Little Brother by Cory Doctorow

Posted by amanda on Jun 8th, 2008
2008
Jun 8

Markus is in the wrong place at the wrong time. He and his friends are hunting down a clue for their ARG (Alternative Reality Game – part real world scavenger hunt/part online roleplay), when terrorists blow up the Bay Bridge in San Fran. Markus who is tech savvy and into using his tech to get around school security is a suspect because of his encrypted cell phone and location during the attack. He and his friends are taken to a Dept. of Homeland Security(DHS) detention center where his unwillingness to cooperate (read knowledge of his legal rights coupled with some surly teenage angst) make him subject to torture and interrogation.

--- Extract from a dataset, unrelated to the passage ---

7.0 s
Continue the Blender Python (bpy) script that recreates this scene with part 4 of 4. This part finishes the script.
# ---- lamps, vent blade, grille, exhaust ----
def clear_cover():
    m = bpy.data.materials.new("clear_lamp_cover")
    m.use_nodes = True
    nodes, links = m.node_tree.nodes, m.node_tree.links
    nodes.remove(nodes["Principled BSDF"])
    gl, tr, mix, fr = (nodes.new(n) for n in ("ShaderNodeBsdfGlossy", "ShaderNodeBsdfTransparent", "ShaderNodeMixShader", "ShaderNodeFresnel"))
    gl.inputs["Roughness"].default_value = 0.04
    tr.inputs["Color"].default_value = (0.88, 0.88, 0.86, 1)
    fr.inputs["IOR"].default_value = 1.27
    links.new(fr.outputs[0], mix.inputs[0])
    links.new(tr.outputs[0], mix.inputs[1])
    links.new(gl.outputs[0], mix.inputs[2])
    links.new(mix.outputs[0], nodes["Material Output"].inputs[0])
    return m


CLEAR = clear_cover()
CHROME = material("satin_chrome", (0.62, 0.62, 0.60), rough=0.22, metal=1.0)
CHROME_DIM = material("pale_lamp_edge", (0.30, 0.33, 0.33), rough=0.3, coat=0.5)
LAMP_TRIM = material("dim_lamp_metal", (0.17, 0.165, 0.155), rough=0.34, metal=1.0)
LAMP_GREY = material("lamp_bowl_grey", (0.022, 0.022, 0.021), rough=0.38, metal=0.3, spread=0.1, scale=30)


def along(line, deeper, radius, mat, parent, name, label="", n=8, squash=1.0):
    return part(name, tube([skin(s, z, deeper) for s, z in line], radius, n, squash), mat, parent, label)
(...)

Once released, Markus begins looking for secure ways to communicate via the Internet and becomes the leader of a movement to confuse the DHS who are cracking down and have everyone under surveillance.
2008, 382p.

This reminded me a bit of The Gospel According to Larry. Both being stories of a strongly principled teen guy who finds himself leading an Internet movement. Now, Little Brother was less funny than Larry and much more frightening. But both shared in the idea that online young people can be collective forces for change. Doctorow’s knowledge about computer security issues, the Internet’s history, and the hacker community all shine through to make this sci-fi feel very grounded and realistic. This would be grand on the high school reading list of an adventurous teacher – and a great read for the rest of us. I enjoyed the line from the teen hero that was something like – “If you don’t believe me, you can wikipedia it!”